Article Image

IPFS News Link • Transportation

School District Could Backpedal on Policy

• Timesunion.com via Drudgereport.com
Saratoga Springs board to consider modifying ban on riding bikes to schools
 
By DENNIS YUSKO, Staff writer
 
SARATOGA SPRINGS -- Seventh-grader Adam Marino is getting a firsthand lesson in civil disobedience.

The 12-year-old and his mother, Janette Kaddo Marino, are defying Saratoga Springs school policy by biking to Maple Avenue Middle School on Route 9. The Jackson Street residents pedal more than four miles together each way to the middle school on nice days despite being told not to by school officials and police.

"I guess you can say that we continue to do what we feel is our right," Kaddo Marino said recently. "We feel strongly we have a right to get to school by a mode of transportation we deem appropriate."

Their methods may be unconventional, but the Marinos are part of a growing number of Americans challenging the sedentary habits of today's youths and what they view as overanxious "helicopter" parenting. As fewer children walk and bike to school nationwide, parents have started groups like the "Walking School Bus," which promotes physical activity and fitness in youth by having them walk to school with adults.

Parents and teachers at Niskayuna's Hillside Elementary School implemented the state's first Walking School Bus program. Separately, this week marks the end of the first "Children and Nature: Saratoga -- Come Out and Play," a week of outdoor events in Saratoga Springs coordinated by the local chapter of a national organization that seeks to "reconnect" children and their families to the outdoors.
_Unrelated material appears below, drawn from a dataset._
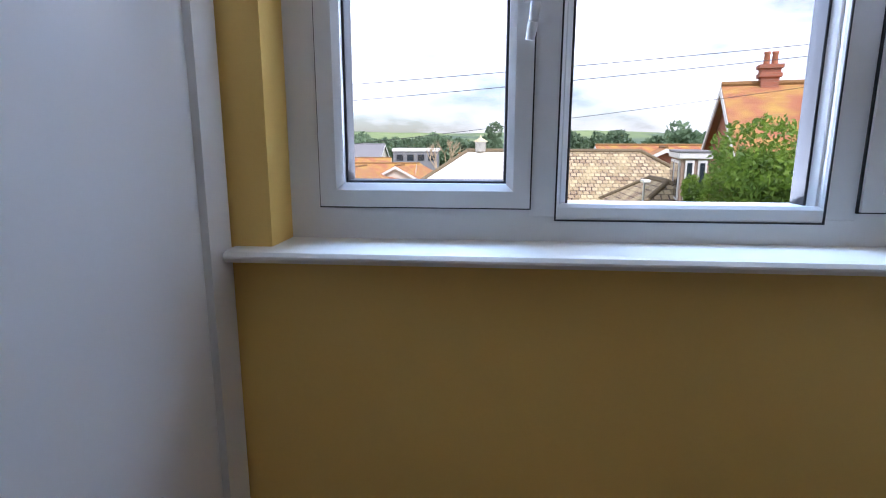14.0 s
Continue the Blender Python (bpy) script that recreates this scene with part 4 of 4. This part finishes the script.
def stripe_material():
    m = bpy.data.materials.new("striped_carpet")
    m.use_nodes = True
    n, l = m.node_tree.nodes, m.node_tree.links
    co = n.new("ShaderNodeTexCoord")
    mp = n.new("ShaderNodeMapping")
    mp.inputs["Scale"].default_value = (170, 0.001, 0.001)
    l.new(co.outputs["Object"], mp.inputs[0])
    wn_ = n.new("ShaderNodeTexWhiteNoise")
    fl = n.new("ShaderNodeVectorMath")
    fl.operation = "FLOOR"
    l.new(mp.outputs[0], fl.inputs[0])
    l.new(fl.outputs[0], wn_.inputs["Vector"])
    rp = n.new("ShaderNodeValToRGB")
    rp.color_ramp.interpolation = "CONSTANT"
    stops = [(0.0, (0.03, 0.025, 0.025)), (0.25, (0.45, 0.36, 0.24)), (0.45, (0.22, 0.14, 0.08)), (0.6, (0.06, 0.045, 0.04)), (0.75, (0.30, 0.25, 0.10)), (0.88, (0.40, 0.12, 0.05))]
    for k, (p, c) in enumerate(stops):
        el = rp.color_ramp.elements[k] if k < 2 else rp.color_ramp.elements.new(p)
        el.position, el.color = p, (*c, 1)
    l.new(wn_.outputs["Value"], rp.inputs[0])
    l.new(rp.outputs[0], n["Principled BSDF"].inputs["Base Color"])
    n["Principled BSDF"].inputs["Roughness"].default_value = 0.95
    nb = n.new("ShaderNodeTexNoise")
    nb.inputs["Scale"].default_value = 400
    bp = n.new("ShaderNodeBump")
    bp.inputs["Strength"].default_value, bp.inputs["Distance"].default_value = 0.6, 0.003
    l.new(co.outputs["Object"], nb.inputs["Vector"])
    l.new(nb.outputs["Fac"], bp.inputs["Height"])
    l.new(bp.outputs[0], n["Principled BSDF"].inputs["Normal"])
    return m


structure("floor_landing", bx(DX1, -2.4, -0.3, 4.7, BYN, 0.0), stripe_material(), "multicoloured striped carpet of landing and bathroom", "carpet")


# ---- outside: gardens, roofs, trees and hills ----
def tiled(name, c1, c2, gap, row_h, tile_w, moss=None, bump=0.6, axis="XZ"):
    """Courses of brick or roof tile, with uneven colour."""
    m = bpy.data.materials.new(name)
    m.use_nodes = True
    n, l = m.node_tree.nodes, m.node_tree.links
    b = n["Principled BSDF"]
    b.inputs["Roughness"].default_value = 0.85
    co = n.new("ShaderNodeTexCoord")
    uv = co.outputs["UV"]
    br = n.new("ShaderNodeTexBrick")
    br.inputs["Color1"].default_value, br.inputs["Color2"].default_value, br.inputs["Mortar"].default_value = (*c1, 1), (*c2, 1), (*gap, 1)
    br.inputs["Scale"].default_value, br.inputs["Brick Width"].default_value, br.inputs["Row Height"].default_value = 1.0, tile_w, row_h
    br.inputs["Mortar Size"].default_value, br.inputs["Mortar Smooth"].default_value, br.inputs["Bias"].default_value = row_h * 0.10, 0.3, 0.0
    l.new(uv, br.inputs["Vector"])
    no = n.new("ShaderNodeTexNoise")
    no.inputs["Scale"].default_value, no.inputs["Detail"].default_value = 1.3, 6.0
    l.new(uv, no.inputs["Vector"])
    rp = n.new("ShaderNodeValToRGB")
    rp.color_ramp.elements[0].position, rp.color_ramp.elements[1].position = 0.42, 0.66
    l.new(no.outputs["Fac"], rp.inputs[0])
    mx = n.new("ShaderNodeMixRGB")
    mx.inputs[2].default_value = (*(moss or tuple(v * 0.7 for v in c1)), 1)
    sc = n.new("ShaderNodeMath")
    sc.operation = "MULTIPLY"
    sc.inputs[1].default_value = 0.65
    l.new(rp.outputs[0], sc.inputs[0])
    l.new(sc.outputs[0], mx.inputs[0])
    l.new(br.outputs["Color"], mx.inputs[1])
    l.new(mx.outputs[0], b.inputs["Base Color"])
    bp = n.new("ShaderNodeBump")
    bp.inputs["Strength"].default_value, bp.inputs["Distance"].default_value = bump, 0.02
    bp.invert = True
    l.new(br.outputs["Fac"], bp.inputs["Height"])
    l.new(bp.outputs[0], b.inputs["Normal"])
    return m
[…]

Riding his 21-speed Giant mountain bike to school benefits Adam Marino's health and the environment, his mother says, and Adam believes it makes him a better student. "It would be really nice if it got changed," he said of the school policy.

The youngster may get his way.

While the school district does not allow elementary school or Maple Avenue students to ride bikes to school, that could change in the coming weeks, Superintendent Janice White said. The Board of Education could vote to amend the policy on Oct. 13, when it is scheduled to discuss a recommendation from a district-formed committee.